Logic diagram of a two-bit full adder.

For more complicated applications in which intermediate results have to be used as input for the next logic steps (e.g. $n$ -bit full adders, where $n > 1$ ) only some parts of the computations can be performed in parallel. As an example, Fig. 5.12 shows a two-bit full adder in which the carry output from the first full adder ( $cout$ ) is connected to the carry input of the second full adder ( $′ cin$ ). Therefore, it is not possible to perform all computations in parallel.

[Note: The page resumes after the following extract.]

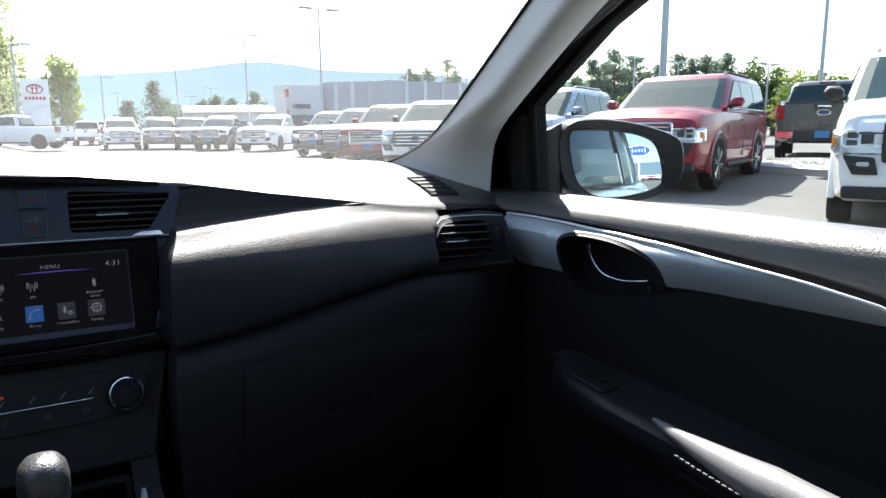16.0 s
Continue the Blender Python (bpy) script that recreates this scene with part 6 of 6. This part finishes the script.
M_SIGN = mat("white sign panel", (0.80, 0.80, 0.80), 0.4, var=0.03)
M_SIGNRED = mat("red sign shapes", (0.42, 0.02, 0.03), 0.4)
M_SIGNGREY = mat("grey sign shapes", (0.45, 0.46, 0.47), 0.4)
sx, sy = at(3.87, 61.0)
sg = thing("pylon_sign", (sx, sy, 0), "tall white pylon sign with red oval emblem", "sign", car=False, az=-4.0)
part("panel", box(-0.92, 0.92, 0.0, 0.35, 0, 5.05, 0.04), M_SIGN, sg)
SG = lambda u, v, d: Vector((u, -d, v))
for rx, rz, uu, vv in ((0.56, 0.38, 0, 4.30), (0.20, 0.36, 0, 4.28), (0.40, 0.15, 0, 4.48)):
    part("emblem", ring(disc(uu, vv, rx, 28, rz), disc(uu, vv, rx - 0.085, 28, rz - 0.075), SG, -0.02, 0.03), M_SIGNRED, sg, "red oval ring", smooth=False)
for i in range(6):
    part("letter_bar", slab(rect(-0.70 + 0.24 * i, -0.53 + 0.24 * i, 3.52, 3.74, 0.04), SG, -0.02, 0.03), M_SIGNRED, sg, smooth=False)
part("swoosh", ring([(-0.8, 2.4), (-0.5, 2.75), (0.0, 3.0), (0.6, 3.15), (0.8, 3.18)] + [(0.8, 3.0), (0.5, 2.95), (0.0, 2.78), (-0.4, 2.5), (-0.7, 2.2)], [(-0.77, 2.4), (-0.48, 2.72), (0.0, 2.96), (0.6, 3.11), (0.78, 3.14)] + [(0.78, 3.03), (0.5, 2.98), (0.0, 2.82), (-0.43, 2.53), (-0.70, 2.26)], SG, -0.02, 0.02), M_SIGNGREY, sg, smooth=False)

M_WALL = mat("grey metal cladding", (0.40, 0.41, 0.42), 0.5, metal=0.2, var=0.08, scale=0.4)
M_WALLPALE = mat("pale plaster wall", (0.62, 0.62, 0.61), 0.8, var=0.06, scale=0.5)
M_DARKWIN = mat("dark shop glass", (0.05, 0.06, 0.07), 0.08, spec=0.8)
bx, by = at(24.3, 64.0)
ex, ey = at(29.8, 62.0)
gx, gy = at(38.5, 70.0)


def wall_run(parent, a, b, z0, z1, thick, material, name="wall", seams=0):
    d = Vector((b[0] - a[0], b[1] - a[1], 0))
    n = Vector((-d.y, d.x, 0)).normalized() * thick
    L = d.length
    part(name, loft([[(a[0], a[1], z), (b[0], b[1], z), (b[0] + n.x, b[1] + n.y, z), (a[0] + n.x, a[1] + n.y, z)] for z in (z0, z1)], closed=True, caps=True), material, parent, smooth=False)
    for i in range(1, seams):
        c = Vector((a[0], a[1], 0)) + d * (i / seams) - n.normalized() * 0.06
        part("pilaster", box(c.x - 0.18, c.x + 0.18, c.y - 0.10, c.y + 0.10, z0, z1 + 0.05), M_WALLPALE if i % 3 else M_SIGNGREY, parent, smooth=False)


bd = thing("dealership_building", (0, 0, 0), "grey clad dealership hall with white entrance and red mark", "building", car=False)
wall_run(bd, (bx, by), (ex, ey), 0, 5.35, 8, M_WALL, seams=4)
wall_run(bd, (ex, ey), (gx, gy), 0, 5.45, 8, M_WALL, seams=6)
wall_run(bd, (bx, by - 0.3), (ex, ey - 0.3), 0, 2.0, 0.3, M_DARKWIN, "shop_window")
px_, py_ = at(21.6, 62.0)
wall_run(bd, (px_, py_), (bx, by - 0.8), 0, 5.0, 3, M_WALLPALE, "entrance_wall")
qx, qy = at(22.9, 61.0)
part("entrance_glass", box(qx - 1.0, qx + 1.0, qy - 0.2, qy + 0.3, 0, 2.4), M_DARKWIN, bd, smooth=False)
part("name_bar", box(qx - 0.7, qx + 0.7, qy - 0.2, qy + 0.4, 2.95, 3.3), M_GRILLE, bd, smooth=False)
rx_, ry_ = at(21.8, 60.8)
part("red_mark", box(rx_ - 0.10, rx_ + 0.10, ry_, ry_ + 0.5, 3.9, 4.6, 0.03), M_SIGNRED, bd, "red sign mark")
part("red_band", box(px_, qx - 1.0, py_ - 0.6, py_ - 0.4, 2.5, 2.8), M_SIGNRED, bd, smooth=False)
lb = thing("low_building", (0, 0, 0), "long low pale building behind the far cars", "building", car=False)
l0, l1, l2 = at(13.9, 92), at(16.5, 90), at(22.0, 88)
wall_run(lb, l0, l2, 0, 3.4, 10, M_WALLPALE)
part("roof", loft([[(l0[0] - 0.5, l0[1] - 0.6, 3.4), (l2[0], l2[1] - 0.6, 3.4)], [(l0[0] + 1, l0[1] + 5, 4.3), (l2[0] - 2, l2[1] + 5, 4.3)]]), M_SIGNGREY, lb, smooth=False)
for i in range(8):
    u = (i + 0.5) / 8
    c = Vector((*l0, 0)).lerp(Vector((*l2, 0)), u)
    part("window", box(c.x - 0.7, c.x + 0.7, c.y - 0.12, c.y + 0.05, 0.9, 2.2), M_DARKWIN, lb, smooth=False)

# gravel bed with a kerb between the rows
M_GRAVEL = mat("pale gravel", (0.42, 0.40, 0.37), 0.95, bump=1.0, bscale=14, var=0.5, scale=9, dist=0.03)
M_KERB = mat("concrete kerb", (0.40, 0.39, 0.37), 0.9, var=0.1, bump=0.2, bscale=40)
bed = [(14.6, 10.2), (13.6, 8.0), (13.6, 4.8), (20.0, 2.0), (22.0, 5.0), (16.8, 7.7)]
solo("kerb", ring(soft(bed, 0.8), soft(inset(bed, -0.16 if area(bed) < 0 else 0.16), 0.8), lambda u, v, d: Vector((u, v, lot(u, v) + d)), -0.1, 0.13), M_KERB, "concrete kerb round the gravel bed", "kerb", "structure", car=False)
solo("gravel_bed", slab(soft(inset(bed, 0.16), 0.8), lambda u, v, d: Vector((u, v, lot(u, v) + d)), -0.1, 0.11), M_GRAVEL, "pale gravel bed between parking rows", "gravel", "structure", car=False, smooth=False)

# blue oval sign and shops behind, as the wing mirror shows them
M_OVAL = mat("blue sign oval", (0.02, 0.10, 0.42), 0.35)
sign_at = CAR @ Vector((-1.12, -29.0, 0))
os_ = thing("oval_sign", (sign_at.x, sign_at.y, 0), "blue oval sign on a white pole", "sign", car=False)
OV = lambda u, v, d: Vector((u, d, v))
part("pole", sweep([(0, 0, 0), (0, 0, 3.9)], 0.09, 10), M_SIGN, os_)
part("oval", slab(disc(0, 4.15, 1.36, 36, 0.56), OV, -0.15, 0.15, 0.03), M_OVAL, os_)
part("oval_edge", ring(disc(0, 4.15, 1.46, 36, 0.64), disc(0, 4.15, 1.34, 36, 0.54), OV, -0.1, 0.18), M_SIGN, os_)
for u, w, h in ((-0.62, 0.08, 0.17), (-0.30, 0.07, 0.10), (0.02, 0.07, 0.11), (0.34, 0.06, 0.10), (0.62, 0.07, 0.16)):
    part("script_bar", slab(rect(1.2 * u - w, 1.2 * u + w, 4.15 - 1.3 * h, 4.15 + 1.3 * h, 0.03), OV, 0.1, 0.18), M_SIGN, os_, smooth=False)
hx = thing("shop_building", (0, 0, 0), "long pale shop with red sign bands behind the lot", "building", car=False)
part("wall", box(-60, 34, -270, -258, 0, 4.2), M_SIGN, hx, smooth=False)
for i, (x0, x1, z0, z1) in enumerate(((-52, -40, 2.3, 3.7), (-34, -22, 2.2, 3.8), (-16, -6, 2.3, 3.7), (-2, 5, 2.2, 3.9), (9, 16, 2.3, 3.6), (20, 30, 2.2, 3.8))):
    part("sign_band", box(x0, x1, -258, -257.7, z0, z1), M_SIGNRED, hx, "red shop sign band", smooth=False)
    part("shop_window", box(x0, x1, -258, -257.8, 0.3, 1.6), M_DARKWIN, hx, smooth=False)
for i, (x, y, p) in enumerate(((-9.4, -132, P_RED), (-6.0, -140, P_BLACK), (-12.8, -137, P_WHITE), (-3.2, -146, P_GREY), (0.6, -138, P_BLUE), (-16.2, -143, P_RED))):
    vehicle("sedan", p, "sedan parked in a row behind the car", (x, y), 20.0 + 40 * (i % 2), detail=False)

# aerial haze is put into the hills as a pale blue glow
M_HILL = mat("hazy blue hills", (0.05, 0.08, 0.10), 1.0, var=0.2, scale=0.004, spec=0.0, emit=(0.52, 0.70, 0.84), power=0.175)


def ridge(name, dist, tab, label, noise_h):
    rows = []
    rng = np.random.default_rng(9)
    n = 160
    tops = []
    for i in range(n + 1):
        az = tab[0][0] + (tab[-1][0] - tab[0][0]) * i / n
        h = lerp(tab, az) * dist * (1 + noise_h * (0.5 * math.sin(az * 1.9) + 0.3 * math.sin(az * 5.3 + 1) + 0.2 * math.sin(az * 13.1)))
        tops.append((az, h))
    for k, f in ((0.0, 1.0), (0.55, 1.12), (1.0, 1.25)):
        rows.append([(dist * f * math.sin(radians(a)), dist * f * math.cos(radians(a)), h * k * f) for a, h in tops])
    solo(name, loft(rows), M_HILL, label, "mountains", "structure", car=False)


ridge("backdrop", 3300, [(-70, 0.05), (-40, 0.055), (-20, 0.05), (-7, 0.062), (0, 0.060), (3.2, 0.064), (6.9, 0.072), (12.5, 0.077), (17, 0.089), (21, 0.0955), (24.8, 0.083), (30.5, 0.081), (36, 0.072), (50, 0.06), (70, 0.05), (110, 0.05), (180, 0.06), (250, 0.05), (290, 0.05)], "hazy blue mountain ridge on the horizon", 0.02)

# loose stones on the gravel bed
rng = np.random.default_rng(77)
bm = bmesh.new()
for i in range(2600):
    a, b, c = rng.uniform(0, 1, 3)
    # mostly along the near rim, where the stones can be told apart
    x, y = 13.9 + 7.0 * a * a, 0
    lo_y, hi_y = lerp([(13.6, 5.0), (20.0, 2.3), (21.5, 3.4)], x), lerp([(13.6, 7.6), (14.6, 9.6), (16.8, 7.4), (21.5, 5.0)], x)
    y = lo_y + (hi_y - lo_y) * b
    r = 0.03 + 0.05 * c
    z = lot(x, y) + 0.11
    vs = [bm.verts.new((x + r * p * rng.uniform(0.7, 1.2), y + r * q * rng.uniform(0.7, 1.2), z + r * w * 0.7)) for p, q, w in ((1, 0, 0.2), (0, 1, 0.1), (-1, 0, 0.2), (0, -1, 0.1), (0.1, 0, 1), (0, 0, -0.5))]
    for f in ((0, 1, 4), (1, 2, 4), (2, 3, 4), (3, 0, 4), (1, 0, 5), (2, 1, 5), (3, 2, 5), (0, 3, 5)):
        bm.faces.new([vs[k] for k in f])
M_STONE = mat("pale loose stone", (0.50, 0.48, 0.45), 0.9, var=0.35, scale=5)
solo("gravel_stones", bm, M_STONE, "loose pale stones lying on the gravel bed", "gravel", "stuff", car=False, smooth=False)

Assuming that $a 1$ ( $a 2$ ) and $a′ 1$ ( $a′ 2$ ) are stored in the first (second) MTJs in the MRAM arrays 1 and 1 $′$ which have coupled WLs, the AND and the XOR functions between ( $a1$ , $a2$ ) and ( $b1$ , $b2$ ) can be performed in parallel (Fig. 5.12). In fact, when for performing a logic operation $a 1$ and $a 2$ are selected or pre-selected through the corresponding WLs, $a′1$ and $a ′2$ are also selected or pre-selected as they share the same WL with $a 1$ and $a 2$ , respectively. Therefore, if the same current pulses are applied to both BL and BL $′$ , the same logic operations will be performed in parallel in both arrays. After performing the first AND and XOR operations in parallel, $c out$ ( $c′ in$ ) is calculated without parallelization. This part of the calculations is performed in Array 1 and it cannot be parallelized with other computations in Array 1 $′$ . Then by using a read/write operation the result is written into the MTJ in Array 1 $′$ which is in the same WL as the MTJ that holds $cin$ in Array 1. After that, the last XOR functions are performed in parallel to calculate $s 1$ and $s 2$ and finally the calculations are continued to compute $c′out$ in Array 1 $′$ . As a result, by parallelization of the MRAM-based logic arrays, the total calculation time required for the implication-based and CRI-based implementations of a two-bit full adder are decreased by about 40% and 50% (Fig. 5.13). It is worth noting that the parallelization does not affect the reliability and the energy consumption since only some steps are performed in parallel while the total number of logic operations is still fixed.